A metal string $A$ is suspended from a rigid support and its free end is attached to a block of mass $M$. Second block having mass 2 M is suspended at the bottom of the first block using a string $B$. The area of cross sections of strings $A$ and $B$ are same. The ratio of lengths of strings of $A$ to B is 2 and the ratio of their Young's moduli $\left(Y_A / Y_B\right)$ is 0.5 . The ratio of elongations in $A$ to $B$ is $\_\_\_\_$ .

A water spray gun is attached to a hose of cross sectional area $30 \mathrm{~cm}^2$. The gun comprises of 10 perforations each of cross sectional area of $15 \mathrm{~mm}^2$. If the water flows in the hose with the speed of $50 \mathrm{~cm} / \mathrm{s}$, calculate the speed at which the water flows out from each perforation. (Neglect any edge effects)

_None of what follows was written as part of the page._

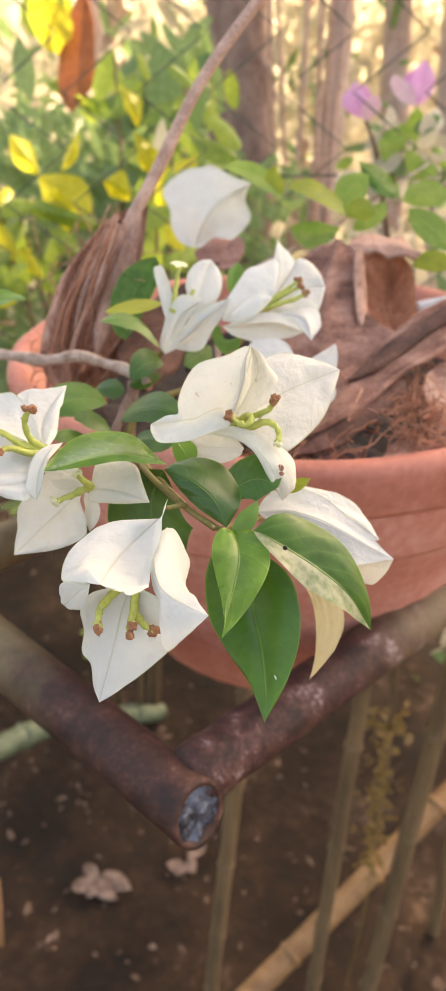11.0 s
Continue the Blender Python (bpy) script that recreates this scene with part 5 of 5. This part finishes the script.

The increase in the pressure required to decrease the volume ( $\Delta V$ ) of water is $6.3 \times 10^7 \mathrm{~N} / \mathrm{m}^2$. The percentage decrease in the volume is $\_\_\_\_$ .

(Bulk modulus of water $=2.1 \times 10^9 \mathrm{~N} / \mathrm{m}^2$.)

A string $A$ of length 0.314 m and Young's modulus $2 \times 10^{10} \mathrm{~N} / \mathrm{m}^2$ is connected to another string $B$ of length and Young's modulus both twice of those of $A$. This series combination of strings is then suspended from a rigid support and its free end is fixed to a load of mass 0.8 kg . The net change in length of the combination is $\_\_\_\_$ mm.

(radius of both the strings is 0.2 mm and acceleration due to gravity $=10 \mathrm{~m} / \mathrm{s}^2$ ) (Mass of both strings is to be neglected as compared to the mass of load)